Hours later we were going up the elevator, when I scented the pungent odour and I was not sure what it was… I recognised it later, when I walked in the room and I saw Ryan standing on one side of the bed and Marisa, on the other, facing the doorway. Gina lied face up, very straight, her eyes and cheeks sunken and her mouth wide opened… I looked at Marisa and I could only read her lips… it is over, she said in a whisper.

I gasped. I feared… I feared for my husband, I feared for Marisa, but I mostly feared for Ryan. Gina was the only thing that had kept him alive, the only hope, the only beauty that enlightened the ugliness and sadness of what their life had been. Now that she was gone there was nothing left for him.
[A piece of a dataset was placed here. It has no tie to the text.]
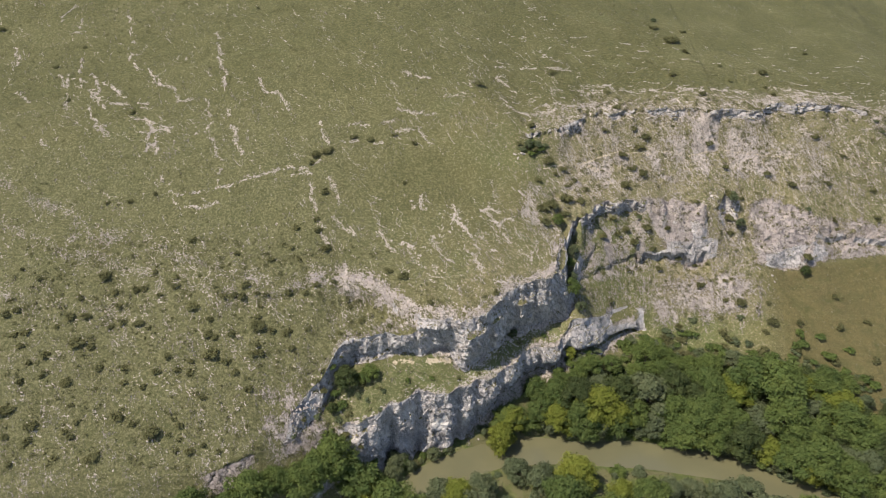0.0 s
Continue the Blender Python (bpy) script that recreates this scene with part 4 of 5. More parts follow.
def field_of_grass(name, label, count, box, height):
    """Tufts: three blades fanned out from each root."""
    x, y = rng.uniform(box[0], box[1], count), rng.uniform(box[2], box[3], count)
    j = np.clip(np.searchsorted(xs, x), 0, COLS - 1)
    i = np.array([np.searchsorted(col_y[:, c], v) for c, v in zip(j, y)]).clip(0, ROWS - 1)
    patch = fbm(np.stack([x, y, 0 * x], 1), 1.4, 3, 77)
    ok = (steep[i, j] < 0.15) & (rng.uniform(0, 1, count) < 0.45 + 0.9 * patch)
    x, y = x[ok], y[ok]
    z = ground_z_many(x, y)
    root = np.stack([x, y, z - 0.03], 1)
    verts, faces = [], []
    h = height * rng.uniform(0.5, 1.4, len(x))
    turn = rng.uniform(0, 6.28, len(x))
    for k in range(3):
        a = turn + k * 2.09
        out = np.stack([np.cos(a), np.sin(a), 0 * a], 1)
        side = np.stack([-np.sin(a), np.cos(a), 0 * a], 1)
        tip = root + out * (h * 0.8)[:, None] + np.stack([0 * h, 0 * h, h], 1)
        verts.append(np.stack([root - side * (h * 0.4)[:, None], root + side * (h * 0.4)[:, None], tip], 1))
    v = np.stack(verts, 1).reshape(-1, 9, 3)
    v[:, 3] = v[:, 1]
    flat_v = np.concatenate([v[:, 0], v[:, 1], v[:, 2], v[:, 5], v[:, 8]])
    m = len(x)
    ids = np.arange(m)
    tris = np.concatenate([np.stack([ids, ids + m, ids + 2 * m], 1), np.stack([ids, ids + m, ids + 3 * m], 1), np.stack([ids, ids + m, ids + 4 * m], 1)])
    ob = new(name, link_mesh(name, flat_v, [tuple(q) for q in tris.tolist()], TUFT, True))
    return tagged(ob, label, "grass", kind="stuff")


field_of_grass("plateau_grass", "dry olive grass tufts on the plateau", 120000, (-105, 60, -8, 88), 0.17)
field_of_grass("slope_grass", "sparse dry grass on the stony western slope", 26000, (-60, -4, -34, 6), 0.17)
field_of_grass("ledge_grass", "grass on the ledges under the cliff", 6000, (-10, 34, -22, -2), 0.22)
field_of_grass("east_grass", "dry grass between the eastern rocks", 40000, (32, 125, 4, 60), 0.17)
field_of_grass("meadow_grass", "dry straw-brown meadow grass", 30000, (72, 145, -18, 18), 0.12)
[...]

Their children, even their grandchildren were all grown-ups and healthy and they even had children… but I feared and I mourned for Ryan, because I knew that when the moment would come, he would let his life go with hers.

I leaned against the frame of the door, and it was then that I felt the warmth and the pressing of a hand over my left shoulder. It insisted on making its presence remarkable and I knew, whoever it was – although I thought it could be Gina’s hand – it was encouraging me to encourage those that she had left behind because she had nothing left to deal with in the world of the living. I raised my left hand and placed it over the one that was still over my shoulder… then it left and Gina’s body began to get colder and colder, faster and faster.

I am certain that no one in that room believe in what I believe and if ever Gina wants to send a message to her beloved ones, she will use me to do so… It started to rain one hour after Gina’s passing. They say that angels cry when heroes die… I still believe even when Jerry laughed at me when I told him so.